Is the Liquid include tag deprecated in Shopify?

Yes. Shopify deprecated the include tag in 2019 and recommends render for all new theme work. Include is still parsed by themes for backwards compatibility, but the Theme Check linter flags it, the Online Store 2.0 documentation only references render, and Dawn ships zero include calls. Any theme audited for performance or store migration should replace every include with render and verify that snippets do not depend on parent scope variables.

Can a snippet rendered with render access parent template variables?

No. The render tag creates an isolated scope, so a snippet cannot read variables defined in the parent template unless they are passed in as named parameters. This is the largest behavioral break from include, which silently inherited every variable in scope. The trade-off is reliability: render snippets are pure functions of their inputs, which makes them safe to use inside loops, partial caches, and Section Rendering API responses.

What is the difference between with X as Y and for X as Y in render?

The with keyword passes a single value into the snippet under a chosen alias, useful for rendering one product card or one media gallery. The for keyword iterates a collection and renders the snippet once per item, exposing each item under the alias along with a forloop object scoped to that loop. Use with for one-shot rendering, use for when the snippet itself is the loop body and you want Liquid to manage iteration.

Does render support all Liquid filters and tags inside the snippet?

Yes, with two caveats. The snippet has no access to the parent forloop object unless you pass it explicitly, and the snippet cannot use the include tag inside itself per Theme Check rules. All filters work as expected, including money, image_url, and asset_url. Section level objects like section.settings are not available unless passed in as named arguments, which is intentional and helps make snippets portable across sections.

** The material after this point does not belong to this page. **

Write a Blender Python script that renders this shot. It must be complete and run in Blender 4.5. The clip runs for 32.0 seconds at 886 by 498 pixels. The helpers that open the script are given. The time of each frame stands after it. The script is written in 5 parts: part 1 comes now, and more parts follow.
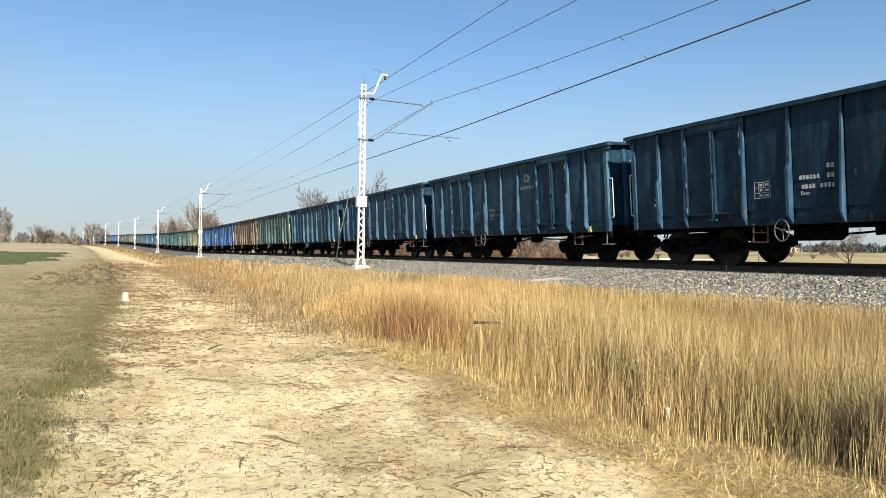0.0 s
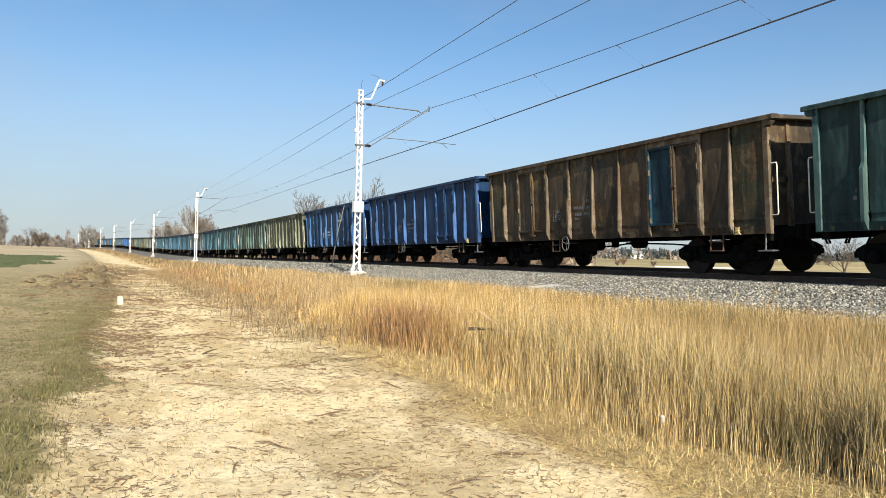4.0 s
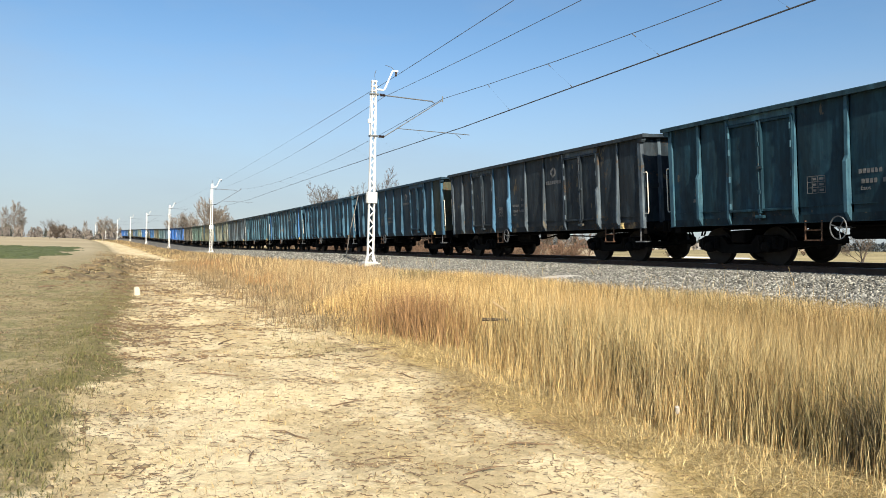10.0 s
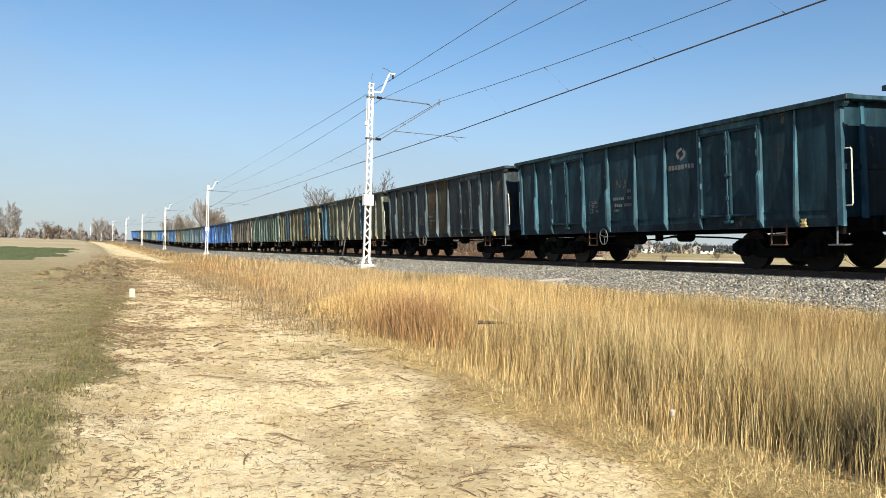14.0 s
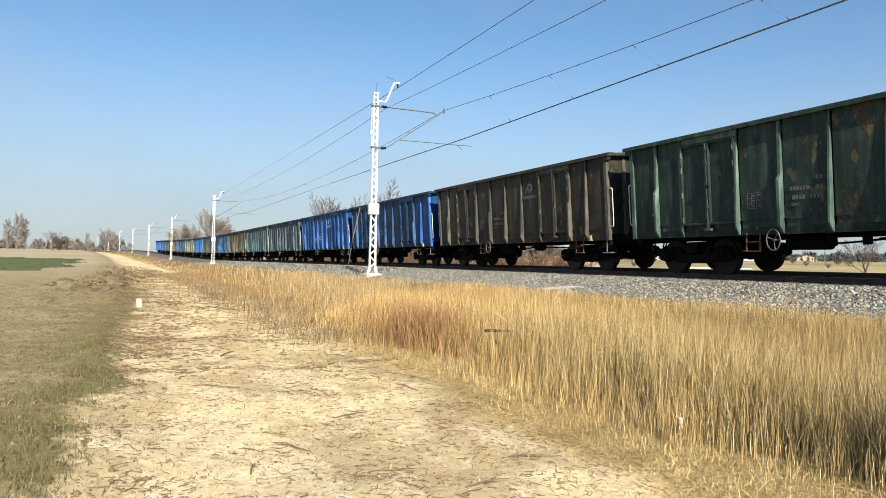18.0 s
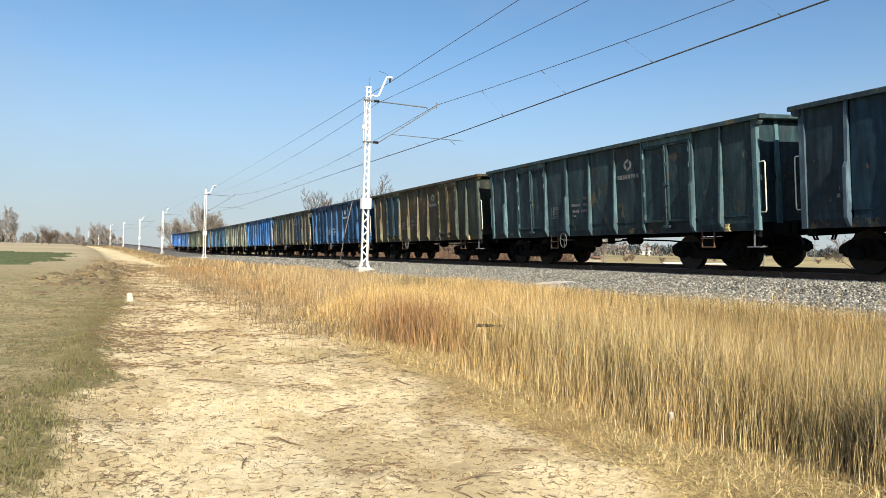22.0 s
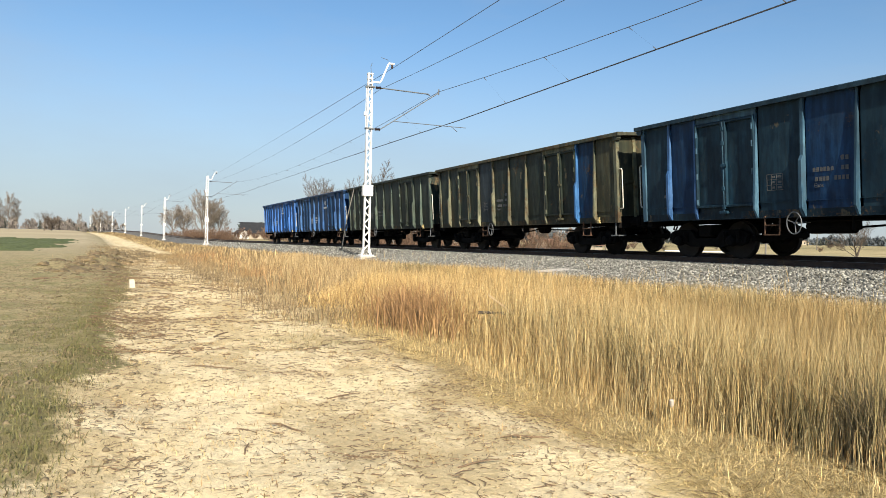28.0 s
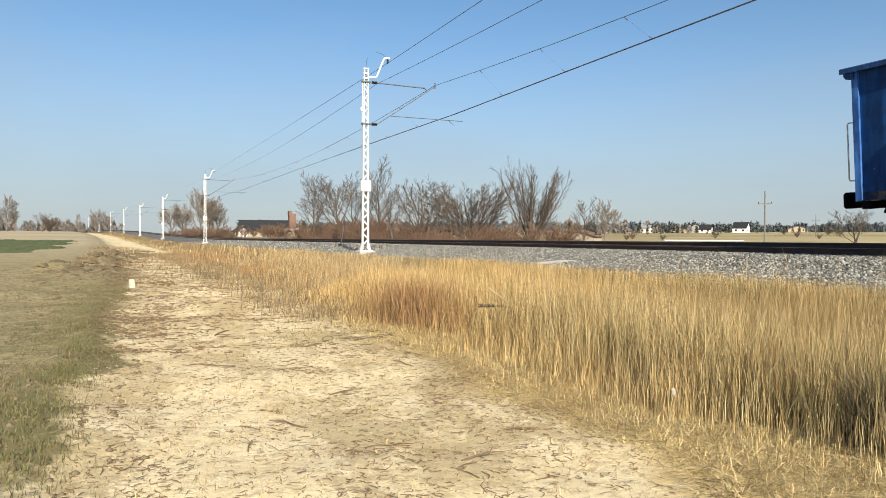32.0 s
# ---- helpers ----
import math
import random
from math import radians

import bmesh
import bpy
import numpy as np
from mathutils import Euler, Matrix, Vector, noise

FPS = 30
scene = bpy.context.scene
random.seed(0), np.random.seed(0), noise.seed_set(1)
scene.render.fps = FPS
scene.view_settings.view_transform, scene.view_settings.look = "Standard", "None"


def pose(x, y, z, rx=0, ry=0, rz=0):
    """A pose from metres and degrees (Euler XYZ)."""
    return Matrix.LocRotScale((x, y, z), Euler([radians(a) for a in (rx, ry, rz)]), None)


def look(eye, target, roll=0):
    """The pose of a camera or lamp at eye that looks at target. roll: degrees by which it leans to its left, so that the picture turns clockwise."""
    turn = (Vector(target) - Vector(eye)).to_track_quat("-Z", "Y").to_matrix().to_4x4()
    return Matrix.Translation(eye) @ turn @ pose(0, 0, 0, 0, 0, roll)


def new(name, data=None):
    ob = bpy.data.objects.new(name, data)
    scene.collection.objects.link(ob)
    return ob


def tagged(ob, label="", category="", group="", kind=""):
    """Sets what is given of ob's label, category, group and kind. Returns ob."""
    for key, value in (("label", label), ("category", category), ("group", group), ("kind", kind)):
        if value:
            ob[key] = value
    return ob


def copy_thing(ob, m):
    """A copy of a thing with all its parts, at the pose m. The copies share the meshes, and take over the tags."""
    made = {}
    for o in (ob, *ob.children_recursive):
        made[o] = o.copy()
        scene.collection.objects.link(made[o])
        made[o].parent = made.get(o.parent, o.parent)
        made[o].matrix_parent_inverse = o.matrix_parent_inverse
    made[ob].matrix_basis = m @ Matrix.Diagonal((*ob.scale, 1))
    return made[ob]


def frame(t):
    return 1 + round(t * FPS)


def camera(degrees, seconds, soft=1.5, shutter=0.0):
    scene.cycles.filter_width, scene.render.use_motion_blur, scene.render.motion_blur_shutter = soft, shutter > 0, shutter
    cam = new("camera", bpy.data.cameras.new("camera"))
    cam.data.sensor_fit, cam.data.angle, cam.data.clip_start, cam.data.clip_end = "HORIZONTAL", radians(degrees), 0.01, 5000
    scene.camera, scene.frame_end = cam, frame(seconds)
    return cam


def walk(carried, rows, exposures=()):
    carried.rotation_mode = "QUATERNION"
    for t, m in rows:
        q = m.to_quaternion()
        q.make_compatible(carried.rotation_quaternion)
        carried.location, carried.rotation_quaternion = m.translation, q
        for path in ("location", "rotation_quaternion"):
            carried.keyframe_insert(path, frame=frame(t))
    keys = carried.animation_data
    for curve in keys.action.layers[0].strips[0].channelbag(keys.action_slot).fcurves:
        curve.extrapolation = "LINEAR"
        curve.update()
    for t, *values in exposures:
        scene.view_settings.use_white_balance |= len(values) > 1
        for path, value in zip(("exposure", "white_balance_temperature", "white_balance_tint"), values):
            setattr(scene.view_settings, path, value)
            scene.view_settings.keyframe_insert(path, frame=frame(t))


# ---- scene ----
# World: rail head of the near rail at z = 0, y runs along the track, x across it.
EYE_Z = 0.153
TRACK_X = 14.90          # centre line on the straight
CURVE_START, CURVE = 13.3, 0.00028
CANT = 4.3               # degrees, far rail higher
GROUND_Z = -1.45
SPEED = 15.54            # metres a second, towards -y
PITCH = 14.04            # wagon length over buffers
FIRST_FRONT = 3.40       # front of the first wagon's body at the start
WAGONS = 36

PATH = [  # seconds, yaw, pitch, roll
    (0, -24.546, 0.508, -0.897),
    (0.5, -24.678, 0.196, -0.714),
    (1, -24.498, 0.31, -0.996),
    (1.5, -24.923, 0.766, -0.819),
    (2, -24.854, 1.217, -0.838),
    (2.5, -24.352, 0.956, -0.965),
    (3, -24.584, 1.261, -1.067),
    (3.5, -24.871, 1.179, -1.342),
    (5.5, -24.754, 0.712, -1.094),
    (6, -24.761, 0.826, -1.067),
    (6.5, -24.536, 0.778, -1.23),
    (7, -24.541, 0.827, -1.257),
    (7.5, -24.383, 0.684, -1.31),
    (8, -24.142, 0.47, -1.325),
    (8.5, -23.611, 0.678, -1.316),
    (9, -23.544, 0.386, -1.452),
    (9.5, -23.837, 0.462, -1.432),
    (10, -23.761, 0.223, -1.231),
    (10.5, -23.56, 0.307, -0.777),
    (11, -23.537, 0.253, -0.969),
    (11.5, -23.654, 0.264, -1.05),
    (12, -23.728, 0.03, -1.025),
    (12.5, -23.875, 0.54, -1.257),
    (13, -23.763, 0.341, -1.162),
    (13.5, -23.822, 0.449, -1.374),
    (14, -24.067, 0.454, -1.459),
    (14.5, -23.924, 0.382, -1.361),
    (16.5, -23.526, 0.63, -0.858),
    (17, -23.896, 0.648, -1.111),
    (17.5, -23.506, 0.917, -1.196),
    (18, -23.608, 1.109, -1.117),
    (18.5, -23.599, 1.042, -1.236),
    (19, -23.654, 0.893, -1.138),
    (19.5, -23.958, 0.88, -1.211),
    (20, -23.829, 0.645, -1.053),
    (20.5, -23.915, 0.655, -1.015),
    (21, -23.989, 0.835, -1.099),
    (21.5, -24.222, 0.74, -1.155),
    (22, -24.235, 0.707, -1.249),
    (22.5, -24.243, 0.619, -1.327),
    (23, -24.286, 0.777, -1.316),
    (23.5, -24.247, 0.934, -1.411),
    (24, -24.202, 0.835, -1.693),
    (24.5, -24.452, 0.991, -1.555),
    (25, -24.53, 0.971, -1.464),
    (25.5, -24.361, 0.552, -1.537),
    (27.5, -24.162, 0.005, -1.249),
    (28, -24.097, -0.312, -1.399),
    (28.5, -23.873, 0.115, -0.921),
    (29, -22.972, -1.186, -1.399),
    (29.5, -24.197, -1.072, -0.607),
    (30, -24.005, -1.22, -0.57),
    (30.5, -24.272, -1.439, -0.551),
    (31, -24.357, -1.289, -0.417),
    (31.5, -24.285, -0.753, -0.465),
    (32, -24.171, -0.795, -0.303),
]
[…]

How does Liquid evaluate and or operators inside a snippet?

Liquid evaluates conditions strictly right to left with no operator precedence between and and or. This contradicts most programming languages, where and binds tighter than or. The fix is to split compound conditions into nested if blocks or to assign intermediate booleans before the if statement. This rule applies inside rendered snippets exactly as it does in the parent template, so the isolated scope does not change evaluation order.

Should I use render inside a paginate loop or a long for loop?

Yes, render is the correct choice inside loops. Because render creates an isolated scope, the Liquid runtime can optimize repeated calls and your snippet stays pure. For collection pages with 50 product cards, a render based card is faster than an include based card and easier to debug. The only performance gotcha is calling expensive filters like image_url with custom widths inside the snippet rather than precomputing them.